Any anti-trust authority gets most benefit for its consumers by making sure that companies like Apple, with any element of dominance, cannot dictate market pricing, cannot impose inappropriate technical standards, and cannot force the various routes to market, to ignore rivals.

Once that’s changed, and the behavior usually involves exclusivity clauses in contracts, or in Apple’s case prohibitive closed DRM (no matter what Apple says about DRM-free content, it still operates a closed DRM), or open and stable terms, then competitors at least have an even chance, and regulators get out of the way. These changed behaviors usually slow the juggernaut, but not to a standstill.

It is the third cost that slows monopolies to a standstill, and that’s the self-imposed “do no more anti-trust” edicts that often run throughout a company after getting stung with a major fine. At IBM the imposition of a group called “Business Practices,” came to have a reputation something akin to the German SS, but perhaps behaved more like the DIA in the US police force. It ate its own. The theory was that nothing could be more beneficial to the company than avoiding another anti-trust suit, so internal business proposals were crushed out of hand, if they ignored any element of business practices.

It is the collective consciousness among management of such a company, having been through the wringer in court, and the harm it does to strategy throughout legal proceedings. It takes senior management’s eye off the ball.

It is this which has made Microsoft appear tame in recent years, and which has seen Apple’s market capitalization overtake Microsoft’s. But we think anti-trust accusations at Apple are rather less likely to result in any of these. First a case must be proved.

If we look at music, Apple is probably not dominant. It’s close, but higher prices are charged for music outside of online music sales, and a bulk of music revenue still comes from the physical forms of music. There will conceivably be a time, a long way into the future, when online music will become dominant and Apple may at that time be a suitable target for anti-trust. However it is possible that online music can itself be defined as a separate market, simply because of this future potential.

In which case Apple is clearly dominant. The classic figure given out is that Apple has 70 per cent of the online music market. We think this is probably an overstatement as long as you include all music subscription service revenue, advertising revenue from free streaming music service, total internet radio revenues as well as all forms of handset music revenue including ring tones.

But Microsoft was only proven to have a third of the server market, and yet it was considered dominant by the European Commission. So under that kind of market definition, Apple might have less market share than is popularly believed, but still have enough to be capable of defining market conditions. So it’s dominant in online music. It might argue that it is not dominant in digital music, but online would probably stand up as an acceptable definition.

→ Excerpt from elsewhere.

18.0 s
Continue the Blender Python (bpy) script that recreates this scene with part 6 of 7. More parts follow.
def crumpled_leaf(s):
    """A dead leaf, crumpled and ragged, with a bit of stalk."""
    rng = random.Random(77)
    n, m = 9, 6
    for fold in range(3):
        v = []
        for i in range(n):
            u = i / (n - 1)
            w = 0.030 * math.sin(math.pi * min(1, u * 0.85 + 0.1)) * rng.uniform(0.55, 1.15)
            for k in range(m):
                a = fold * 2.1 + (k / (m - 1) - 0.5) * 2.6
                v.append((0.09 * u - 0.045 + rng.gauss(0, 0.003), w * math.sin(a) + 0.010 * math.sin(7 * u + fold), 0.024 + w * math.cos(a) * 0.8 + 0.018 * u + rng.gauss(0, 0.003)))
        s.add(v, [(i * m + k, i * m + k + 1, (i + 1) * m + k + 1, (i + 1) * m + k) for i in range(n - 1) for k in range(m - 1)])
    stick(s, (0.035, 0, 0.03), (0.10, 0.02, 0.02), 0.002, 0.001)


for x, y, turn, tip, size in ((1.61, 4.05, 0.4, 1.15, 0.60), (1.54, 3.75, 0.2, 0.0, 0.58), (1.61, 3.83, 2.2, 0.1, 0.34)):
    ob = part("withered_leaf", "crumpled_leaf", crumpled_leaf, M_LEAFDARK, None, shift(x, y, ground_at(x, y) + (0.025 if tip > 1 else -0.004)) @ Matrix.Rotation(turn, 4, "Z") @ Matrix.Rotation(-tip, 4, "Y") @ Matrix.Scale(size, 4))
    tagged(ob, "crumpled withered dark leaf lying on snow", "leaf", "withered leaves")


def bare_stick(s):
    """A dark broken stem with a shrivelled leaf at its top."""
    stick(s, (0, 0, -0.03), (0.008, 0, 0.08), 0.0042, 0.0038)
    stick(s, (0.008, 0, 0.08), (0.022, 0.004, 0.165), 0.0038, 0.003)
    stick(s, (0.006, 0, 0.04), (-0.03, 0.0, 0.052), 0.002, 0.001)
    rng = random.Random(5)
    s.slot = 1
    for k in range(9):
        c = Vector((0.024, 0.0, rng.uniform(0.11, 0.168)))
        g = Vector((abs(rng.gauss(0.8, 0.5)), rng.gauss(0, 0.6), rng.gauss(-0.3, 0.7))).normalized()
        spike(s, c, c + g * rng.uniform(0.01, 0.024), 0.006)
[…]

We know that in IBM’s case in the 1980s, the European Commission actually proved that mainframe computers were a separate market from minicomputers and the freshly launched PC. Making a case that Apple is dominant on a hardware platform, such as mp3 players or computers or phones, would get nowhere. It has a fraction of the market in each of these hardware platforms, although perhaps has some dominance in portable MP3 players (although not if you count every phone with a media player).

As a result its App Store also cannot be considered dominant, because it’s a relatively new idea, so the market has not had time to settle down. Market dominance is impossible to prove in a new market. You could claim that Apple has dominance in the intelligent tablet market with the iPad. But that’s just because no one has had a chance to market anything against it yet.

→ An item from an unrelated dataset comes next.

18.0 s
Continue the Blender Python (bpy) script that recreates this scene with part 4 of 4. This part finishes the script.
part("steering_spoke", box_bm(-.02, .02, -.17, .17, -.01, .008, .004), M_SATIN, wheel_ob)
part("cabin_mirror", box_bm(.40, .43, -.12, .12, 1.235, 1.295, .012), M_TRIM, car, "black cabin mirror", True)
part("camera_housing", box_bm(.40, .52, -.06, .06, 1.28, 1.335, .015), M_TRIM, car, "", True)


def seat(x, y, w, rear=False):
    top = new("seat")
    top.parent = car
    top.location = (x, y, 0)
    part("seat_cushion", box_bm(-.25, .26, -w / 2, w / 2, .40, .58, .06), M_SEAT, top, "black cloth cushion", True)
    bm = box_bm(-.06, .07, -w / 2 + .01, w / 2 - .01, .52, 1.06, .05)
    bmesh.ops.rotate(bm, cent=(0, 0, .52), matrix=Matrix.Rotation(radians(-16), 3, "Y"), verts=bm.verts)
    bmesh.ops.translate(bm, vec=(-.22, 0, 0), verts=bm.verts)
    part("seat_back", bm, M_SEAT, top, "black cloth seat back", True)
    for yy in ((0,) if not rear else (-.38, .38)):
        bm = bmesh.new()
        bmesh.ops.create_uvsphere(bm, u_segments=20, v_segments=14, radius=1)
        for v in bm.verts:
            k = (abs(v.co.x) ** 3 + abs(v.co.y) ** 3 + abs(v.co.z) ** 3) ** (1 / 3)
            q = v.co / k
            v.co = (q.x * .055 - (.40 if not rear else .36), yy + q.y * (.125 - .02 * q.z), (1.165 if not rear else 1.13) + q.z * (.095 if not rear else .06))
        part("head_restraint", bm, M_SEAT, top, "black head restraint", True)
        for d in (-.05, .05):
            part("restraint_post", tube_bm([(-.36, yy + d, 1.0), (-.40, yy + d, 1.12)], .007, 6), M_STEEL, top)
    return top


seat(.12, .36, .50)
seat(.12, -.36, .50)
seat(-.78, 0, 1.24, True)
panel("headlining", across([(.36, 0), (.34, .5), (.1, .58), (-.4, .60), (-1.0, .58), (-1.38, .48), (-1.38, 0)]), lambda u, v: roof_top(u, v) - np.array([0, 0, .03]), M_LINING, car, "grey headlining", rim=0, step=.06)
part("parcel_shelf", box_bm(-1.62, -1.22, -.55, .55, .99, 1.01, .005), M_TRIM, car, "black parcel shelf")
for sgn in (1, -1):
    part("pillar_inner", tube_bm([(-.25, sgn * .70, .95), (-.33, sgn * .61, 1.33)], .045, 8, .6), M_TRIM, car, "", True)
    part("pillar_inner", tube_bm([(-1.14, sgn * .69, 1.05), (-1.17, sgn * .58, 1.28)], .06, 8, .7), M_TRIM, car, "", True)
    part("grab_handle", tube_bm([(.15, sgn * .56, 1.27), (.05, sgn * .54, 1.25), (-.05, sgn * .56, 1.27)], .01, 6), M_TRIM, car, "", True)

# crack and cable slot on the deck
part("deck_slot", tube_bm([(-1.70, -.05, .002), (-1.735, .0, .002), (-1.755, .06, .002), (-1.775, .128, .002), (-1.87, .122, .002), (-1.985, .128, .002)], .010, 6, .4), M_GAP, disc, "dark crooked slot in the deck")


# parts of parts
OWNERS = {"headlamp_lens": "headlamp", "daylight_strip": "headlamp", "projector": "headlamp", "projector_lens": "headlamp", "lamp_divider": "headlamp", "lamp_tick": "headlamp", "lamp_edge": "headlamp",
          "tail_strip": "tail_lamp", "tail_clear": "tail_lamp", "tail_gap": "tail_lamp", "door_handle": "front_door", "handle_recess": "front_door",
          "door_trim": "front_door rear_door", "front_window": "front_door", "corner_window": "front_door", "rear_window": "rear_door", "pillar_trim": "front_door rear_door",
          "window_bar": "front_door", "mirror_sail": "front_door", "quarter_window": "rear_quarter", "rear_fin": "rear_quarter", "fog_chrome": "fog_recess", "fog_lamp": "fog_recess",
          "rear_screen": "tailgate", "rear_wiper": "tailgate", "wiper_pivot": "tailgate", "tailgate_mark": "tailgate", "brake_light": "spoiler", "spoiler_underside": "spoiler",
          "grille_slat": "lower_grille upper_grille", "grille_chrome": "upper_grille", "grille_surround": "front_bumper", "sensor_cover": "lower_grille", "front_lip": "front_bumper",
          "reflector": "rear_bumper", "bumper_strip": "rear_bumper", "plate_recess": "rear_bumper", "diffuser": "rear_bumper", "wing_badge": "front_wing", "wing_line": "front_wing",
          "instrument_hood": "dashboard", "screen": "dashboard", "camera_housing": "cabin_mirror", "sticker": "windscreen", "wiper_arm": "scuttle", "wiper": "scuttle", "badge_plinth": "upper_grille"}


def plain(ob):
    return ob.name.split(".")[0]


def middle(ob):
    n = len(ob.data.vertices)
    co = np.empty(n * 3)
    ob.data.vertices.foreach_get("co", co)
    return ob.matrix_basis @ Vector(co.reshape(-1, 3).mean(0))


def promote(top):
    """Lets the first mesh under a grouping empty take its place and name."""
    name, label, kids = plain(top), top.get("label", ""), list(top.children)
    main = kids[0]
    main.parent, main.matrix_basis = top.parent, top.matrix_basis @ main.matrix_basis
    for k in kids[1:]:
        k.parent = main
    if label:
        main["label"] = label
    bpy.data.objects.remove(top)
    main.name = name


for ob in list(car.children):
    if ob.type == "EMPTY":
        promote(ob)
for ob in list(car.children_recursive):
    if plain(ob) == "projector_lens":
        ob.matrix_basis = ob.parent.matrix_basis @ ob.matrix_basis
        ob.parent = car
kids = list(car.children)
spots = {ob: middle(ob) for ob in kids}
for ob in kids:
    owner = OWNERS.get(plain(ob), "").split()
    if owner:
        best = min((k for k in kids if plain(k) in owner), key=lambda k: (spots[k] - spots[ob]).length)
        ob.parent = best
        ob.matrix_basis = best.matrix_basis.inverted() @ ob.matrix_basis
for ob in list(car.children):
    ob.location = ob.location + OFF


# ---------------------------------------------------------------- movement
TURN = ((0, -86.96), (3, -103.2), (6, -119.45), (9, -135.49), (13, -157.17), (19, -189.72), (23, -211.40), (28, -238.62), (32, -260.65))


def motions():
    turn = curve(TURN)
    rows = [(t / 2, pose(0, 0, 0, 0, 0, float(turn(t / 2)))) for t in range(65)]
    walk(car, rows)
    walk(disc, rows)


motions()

So having dominance in App Stores just doesn’t cut it legally, and won’t for some time, and without dominance, forcing people out of the store or to write software the way you want them to is fine. And even if Apple was dominant in App Stores – considering the fact that it gives most of its applications away, (or rather enables other organizations to give them away) in return for nothing or for some advertising potential, means that finding it abusive of that dominant position would be complex, and anyway how is free software leading to very much market harm? There have been free software downloads for years, for instance games and print drivers (and browsers), but you can’t imagine someone bringing an anti-trust suit for print drivers.

And market dominance cannot be established by profit either. So if Apple makes more profit than Nokia, Samsung (handsets) and LG (handsets) put together but sells way fewer phones, then no one can invoke anti-trust laws. It should be self defeating – massively high margins in a market open and dominated by others.

Finally, Google is the foil which proves that Apple is not dominant. The iPhone on its own is lined up against Android and Android has spawned 30 odd phones already with more on the way. It comes with its own online App market, and will no doubt come with content, and is backed by a mobile advertising service Admob, which was shown not to be dominant, simply due to Apple’s willingness to also enter this market. Add players like Microsoft, Nokia, RIM, HP (Palm) and Samsung and you have many app markets, some with considerable advertising potential.

The more likely anti-trust problems are with Google. If it ever achieves some level of advertising dominance on the handset, over and above that which is provided by its purchase of Admob, then it will have used its dominance in search advertising and transferred it to mobile advertising – one monopoly will have spawned a second monopoly - and that’s always a real worry with antitrust campaigners.

So for the time being, if Apple does fairly obnoxious things to keep rivals out of its App Store and off its phones, then that will only have the effect of upsetting a number of developers, some of them rivals. It is fair competitiveness and at worst is short sighted.

We don’t think it has much of a case to answer based on existing Anti-trust law, and where Apple has run up against European gripes over its policies, such as independent pricing across Europe on iTunes (it charged more for tracks in the UK than the rest of Europe) it has responded by fixing its behavior rapidly and willingly. And as long as it continues to take that tack, that it is flexible once it is shown to be in breach of an actual law (rather than because it has simply upset someone) then it stands a good chance of avoiding the same anti-trust fate of Microsoft and IBM before it.